Interior designer Nissa-Lynn Parson shared on Facebook how her family's Christmas Day was "memorable to say the least" after her 12-year-old son used the magnifying glass he received as a present to try to light things on fire.
"Cayden asked for a magnifying glass for Christmas,” Parson said in a video posted to Facebook. “We thought, ‘Oh, he wants to magnify something.’ No, he wanted to see if he can make fire with it, and they did."
Cayden’s father, Justin Parson, told FOX4 that on Christmas morning when his son opened the magnifying glass he reacted with, "Yay, magnifying glass."
"The other son in the background, 'Yay, now we can light stuff on fire.' And we're like, oh dear,’” Justin Parson told the television station.
On a sunny Christmas Day, the 12-year-old and his two brothers went out to the driveway and burned a couple of holes in some newspaper. But after one of them dropped the now-burning paper, the blaze ended up spreading to the front yard of their home in the Dallas suburb of McKinney.
"Everything was under control until the boys came running into the house telling us that a corner of the lawn was on fire and the Christmas lights were melting!" Parson wrote. "Justin and I rushed outside to see the entire front lawn turning black!"
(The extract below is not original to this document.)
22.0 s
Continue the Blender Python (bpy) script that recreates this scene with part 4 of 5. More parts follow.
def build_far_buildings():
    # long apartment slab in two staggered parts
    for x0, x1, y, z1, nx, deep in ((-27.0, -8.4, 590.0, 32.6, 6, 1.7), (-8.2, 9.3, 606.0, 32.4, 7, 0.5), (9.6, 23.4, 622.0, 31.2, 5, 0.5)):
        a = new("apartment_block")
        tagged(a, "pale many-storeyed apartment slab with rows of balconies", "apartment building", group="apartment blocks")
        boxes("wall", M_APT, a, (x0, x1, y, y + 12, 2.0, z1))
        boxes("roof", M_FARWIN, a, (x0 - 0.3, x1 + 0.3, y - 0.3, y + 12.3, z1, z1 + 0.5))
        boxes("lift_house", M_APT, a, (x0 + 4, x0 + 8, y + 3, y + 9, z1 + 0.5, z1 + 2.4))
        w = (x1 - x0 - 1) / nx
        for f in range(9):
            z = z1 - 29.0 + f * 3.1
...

The fire quickly spread, generating a cloud of smoke within minutes that one of the couple's sons said was "as high as the tree."
Family members rushed to get buckets of water and blankets to smother the flames while also turning the sprinklers on to prevent the flames from spreading to their neighbor's home.
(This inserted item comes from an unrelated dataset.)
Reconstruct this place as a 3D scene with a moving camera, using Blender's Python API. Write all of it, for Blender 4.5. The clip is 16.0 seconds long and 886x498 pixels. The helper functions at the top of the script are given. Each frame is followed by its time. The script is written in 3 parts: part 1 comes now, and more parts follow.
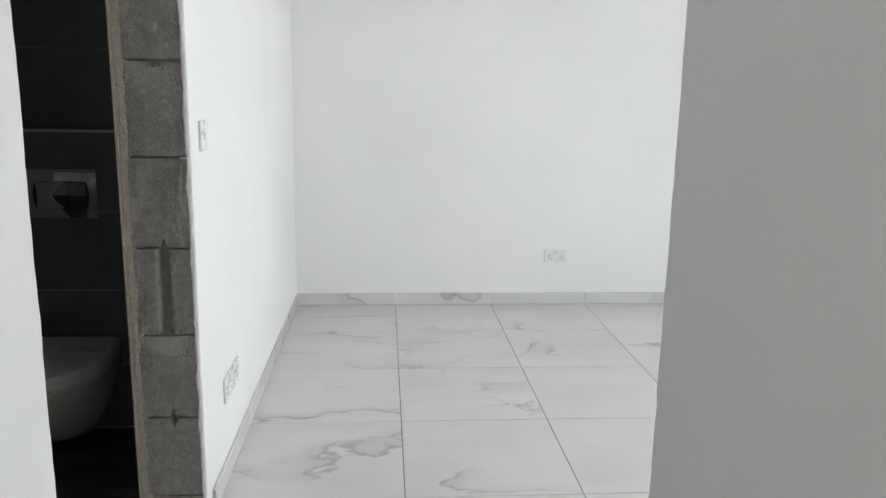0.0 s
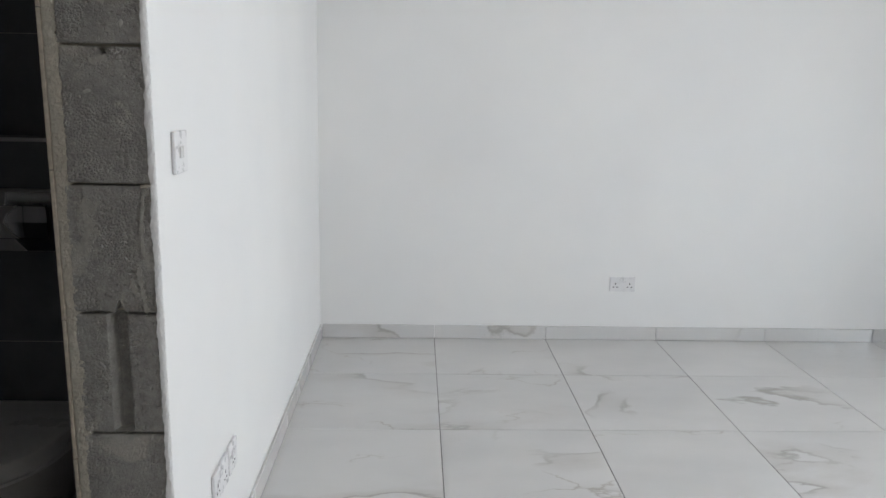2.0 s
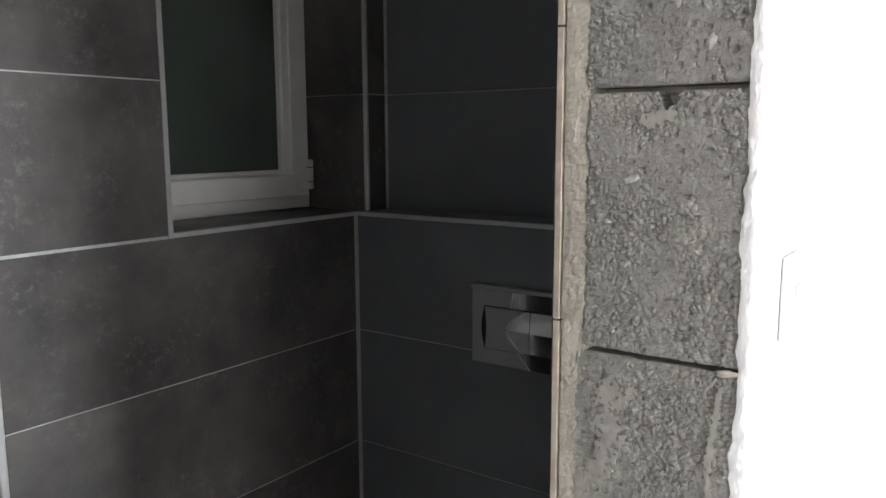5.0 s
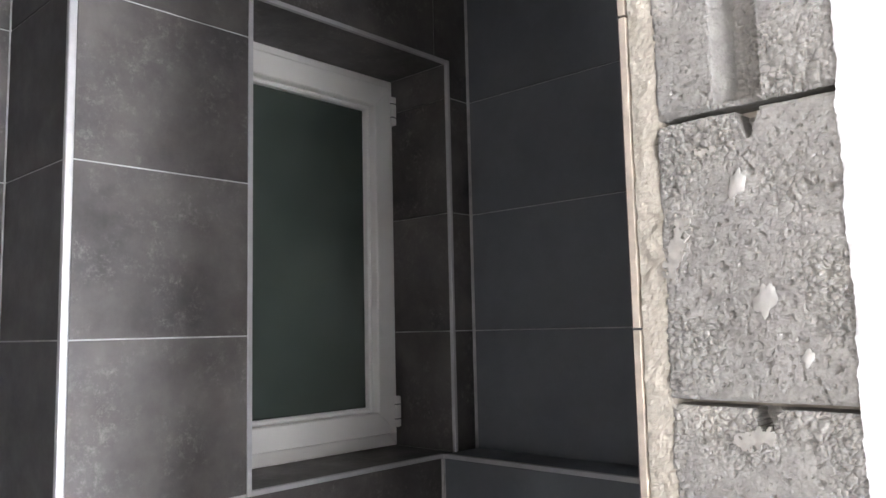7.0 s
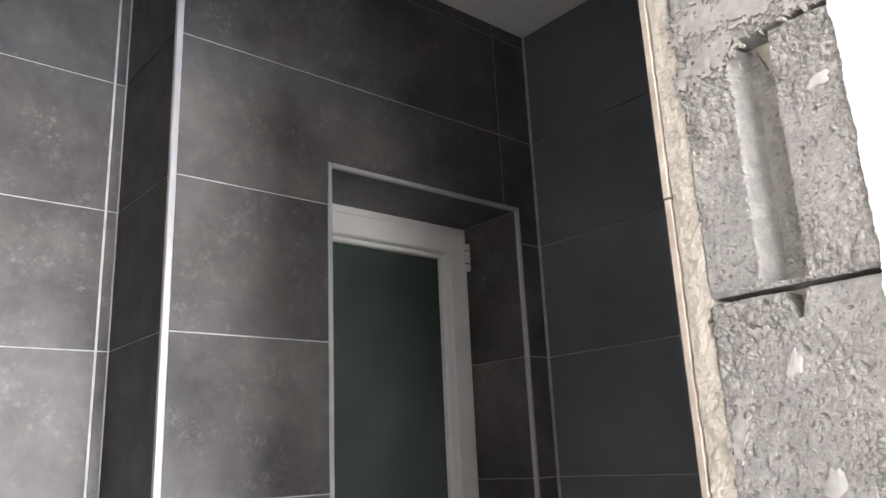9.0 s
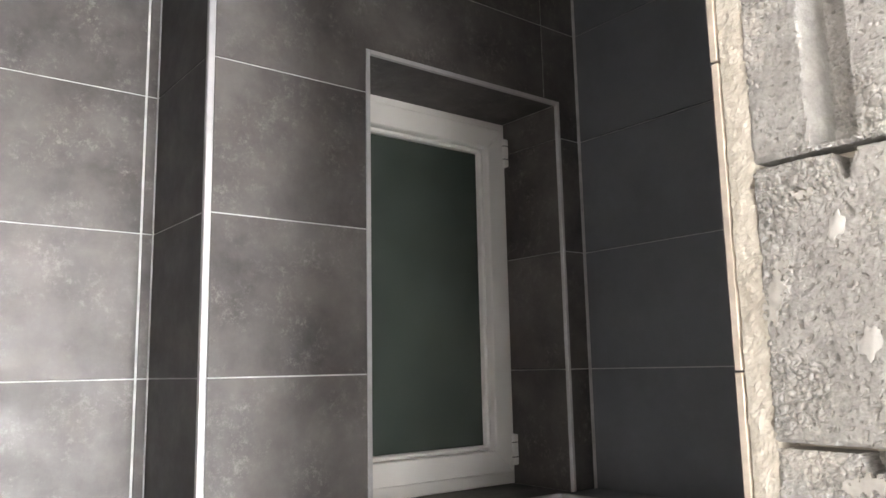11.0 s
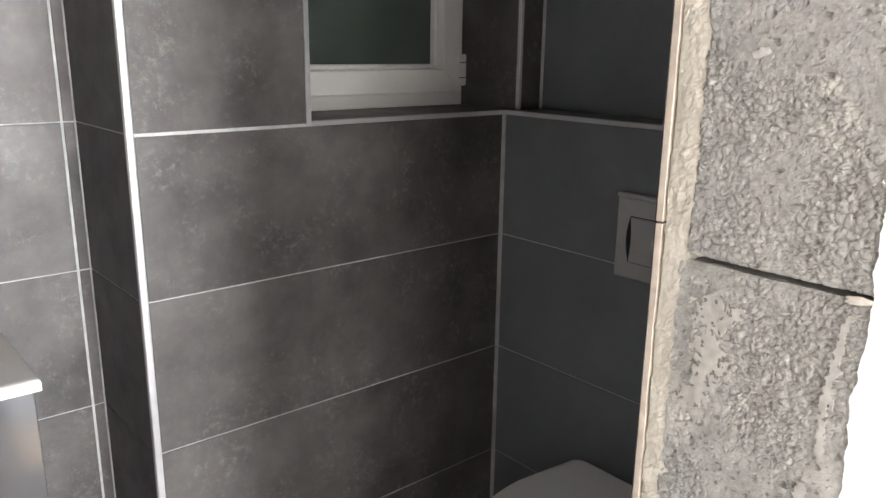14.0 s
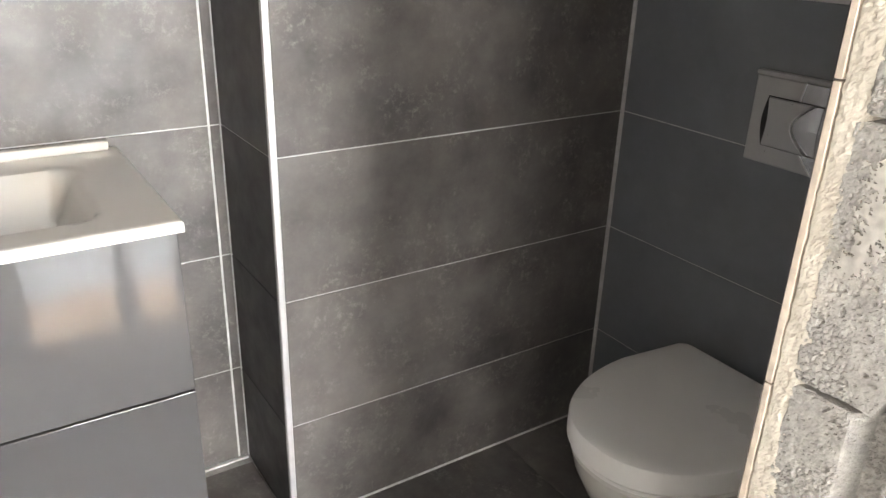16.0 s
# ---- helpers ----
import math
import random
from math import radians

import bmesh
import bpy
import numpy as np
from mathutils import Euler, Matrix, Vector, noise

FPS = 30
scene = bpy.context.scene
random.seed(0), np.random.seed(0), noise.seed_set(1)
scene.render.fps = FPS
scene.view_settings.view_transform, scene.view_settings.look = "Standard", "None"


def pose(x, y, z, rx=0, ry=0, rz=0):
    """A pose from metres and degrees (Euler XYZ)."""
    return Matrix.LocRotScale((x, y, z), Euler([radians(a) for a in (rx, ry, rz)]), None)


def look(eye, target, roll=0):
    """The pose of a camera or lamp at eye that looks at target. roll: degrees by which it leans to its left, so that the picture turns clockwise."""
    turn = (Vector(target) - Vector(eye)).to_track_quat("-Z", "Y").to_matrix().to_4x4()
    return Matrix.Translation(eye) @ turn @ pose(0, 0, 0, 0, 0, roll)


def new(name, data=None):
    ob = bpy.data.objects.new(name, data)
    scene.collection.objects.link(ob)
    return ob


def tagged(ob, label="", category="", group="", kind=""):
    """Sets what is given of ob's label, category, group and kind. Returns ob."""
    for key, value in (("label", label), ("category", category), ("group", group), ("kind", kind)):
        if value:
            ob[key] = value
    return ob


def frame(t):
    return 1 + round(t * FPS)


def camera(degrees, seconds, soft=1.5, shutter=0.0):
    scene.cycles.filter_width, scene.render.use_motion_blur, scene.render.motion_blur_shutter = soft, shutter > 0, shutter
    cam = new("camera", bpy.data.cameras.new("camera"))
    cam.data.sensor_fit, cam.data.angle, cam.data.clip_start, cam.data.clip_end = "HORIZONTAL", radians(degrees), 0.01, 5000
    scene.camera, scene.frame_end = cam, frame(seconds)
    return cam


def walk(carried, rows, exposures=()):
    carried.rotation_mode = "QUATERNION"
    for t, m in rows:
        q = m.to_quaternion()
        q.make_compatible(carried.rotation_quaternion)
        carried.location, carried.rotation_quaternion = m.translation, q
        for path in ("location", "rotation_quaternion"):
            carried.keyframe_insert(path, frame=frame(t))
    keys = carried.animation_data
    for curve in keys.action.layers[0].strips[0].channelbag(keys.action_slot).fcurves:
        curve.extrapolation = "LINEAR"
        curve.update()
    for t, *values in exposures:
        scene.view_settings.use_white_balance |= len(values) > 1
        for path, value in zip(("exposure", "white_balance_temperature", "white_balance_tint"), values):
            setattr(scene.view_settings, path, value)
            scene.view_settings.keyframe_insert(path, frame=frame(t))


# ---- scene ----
cam = camera(59.9, 16.0)
PATH = [
    (0, (0.538, -2.202, 1.321), (0.691, -0.25, 0.915), 1.0),
    (0.5, (0.49, -2.056, 1.324), (0.722, -0.112, 0.913), 0.4),
    (1, (0.482, -1.882, 1.318), (0.716, 0.061, 0.907), 0.7),
    (1.5, (0.517, -1.674, 1.324), (0.681, 0.278, 0.919), 1.1),
    (2, (0.505, -1.504, 1.32), (0.575, 0.452, 0.909), 1.2),
    (2.5, (0.428, -1.317, 1.325), (0.335, 0.639, 0.919), 0.8),
    (3, (0.358, -1.191, 1.323), (-0.012, 0.733, 0.923), 0.5),
    (3.5, (0.351, -1.025, 1.336), (-0.321, 0.818, 0.947), 0.4),
    (4, (0.295, -0.916, 1.328), (-0.611, 0.828, 0.954), 0.1),
    (4.2, (0.252, -0.864, 1.327), (-0.723, 0.844, 0.959), -0.0),
    (6.4, (0.133, -0.662, 1.423), (-1.163, 0.861, 1.415), -0.9),
    (6.5, (0.137, -0.662, 1.431), (-1.167, 0.854, 1.452), -1.1),
    (7, (0.158, -0.65, 1.454), (-1.193, 0.81, 1.663), -1.3),
    (7.5, (0.175, -0.65, 1.487), (-1.211, 0.738, 1.877), -1.7),
    (8, (0.204, -0.662, 1.515), (-1.206, 0.652, 2.048), -2.4),
    (10.5, (0.212, -0.666, 1.474), (-1.332, 0.535, 1.889), -1.6),
    (11, (0.202, -0.663, 1.459), (-1.352, 0.558, 1.766), -1.2),
    (11.5, (0.189, -0.649, 1.442), (-1.37, 0.59, 1.626), -0.7),
    (12, (0.192, -0.633, 1.409), (-1.366, 0.618, 1.485), -0.6),
    (12.5, (0.202, -0.632, 1.388), (-1.345, 0.635, 1.34), -0.5),
    (13, (0.206, -0.635, 1.36), (-1.322, 0.642, 1.178), -0.2),
    (13.5, (0.198, -0.619, 1.33), (-1.301, 0.66, 0.99), 0.3),
    (14, (0.191, -0.596, 1.301), (-1.276, 0.664, 0.792), 0.8),
    (14.5, (0.196, -0.599, 1.269), (-1.23, 0.631, 0.597), 1.6),
    (15, (0.194, -0.607, 1.242), (-1.223, 0.562, 0.449), 2.1),
    (15.5, (0.183, -0.633, 1.233), (-1.273, 0.47, 0.417), 2.1),
    (16, (0.167, -0.64, 1.265), (-1.364, 0.376, 0.475), 1.8),
]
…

"What a sight to see - a bunch of people running around crazy trying to put a front lawn fire out while wearing matching Christmas jammies!" Parson wrote on Facebook.
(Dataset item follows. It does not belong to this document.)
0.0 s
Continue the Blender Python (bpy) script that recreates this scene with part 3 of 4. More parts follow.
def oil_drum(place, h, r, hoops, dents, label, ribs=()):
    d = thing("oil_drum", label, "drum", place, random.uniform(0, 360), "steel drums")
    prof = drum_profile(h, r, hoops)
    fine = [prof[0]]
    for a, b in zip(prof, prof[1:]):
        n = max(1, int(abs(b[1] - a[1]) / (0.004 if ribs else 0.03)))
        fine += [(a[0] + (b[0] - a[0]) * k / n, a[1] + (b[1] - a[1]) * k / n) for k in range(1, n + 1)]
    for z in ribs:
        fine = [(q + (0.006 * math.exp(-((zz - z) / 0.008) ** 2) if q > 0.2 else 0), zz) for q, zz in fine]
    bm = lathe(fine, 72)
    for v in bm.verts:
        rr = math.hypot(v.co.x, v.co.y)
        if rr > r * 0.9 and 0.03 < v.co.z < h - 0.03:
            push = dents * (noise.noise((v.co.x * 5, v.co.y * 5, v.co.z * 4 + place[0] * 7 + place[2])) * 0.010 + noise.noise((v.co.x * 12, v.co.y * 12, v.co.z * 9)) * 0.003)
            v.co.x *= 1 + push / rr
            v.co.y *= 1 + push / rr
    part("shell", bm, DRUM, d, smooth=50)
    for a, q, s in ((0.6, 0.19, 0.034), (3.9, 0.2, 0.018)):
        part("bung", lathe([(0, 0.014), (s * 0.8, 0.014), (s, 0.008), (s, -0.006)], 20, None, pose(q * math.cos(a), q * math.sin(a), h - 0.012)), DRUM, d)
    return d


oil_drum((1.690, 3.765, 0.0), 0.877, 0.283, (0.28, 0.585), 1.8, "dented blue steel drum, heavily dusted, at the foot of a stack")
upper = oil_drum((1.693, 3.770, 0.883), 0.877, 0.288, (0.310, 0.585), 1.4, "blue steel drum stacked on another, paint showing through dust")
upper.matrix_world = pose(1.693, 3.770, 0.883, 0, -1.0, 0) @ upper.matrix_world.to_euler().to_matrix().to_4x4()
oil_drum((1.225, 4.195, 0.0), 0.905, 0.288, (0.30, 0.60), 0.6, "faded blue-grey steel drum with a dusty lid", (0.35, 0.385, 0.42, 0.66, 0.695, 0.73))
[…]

The blaze ended up scorching the front yard of the family home, in addition to destroying some of the Christmas lights out front. The family, however, is grateful that no major damage or injuries resulted from the blaze.
Nissa-Lynn Parson said after the incident on Christmas Day, the magnifying glass is now going to be strictly used in non-flammable situations.
"No burning, like, it is in house. I want it like only for reading or words," she told FOX4, adding that her son now has some hard work of his own ahead
"They will definitely have yard work to do once spring comes," she said Saturday.
It appears that Cayden also learned a valuable lesson after the incident.
"I shouldn't start any more fires,” he told FOX4.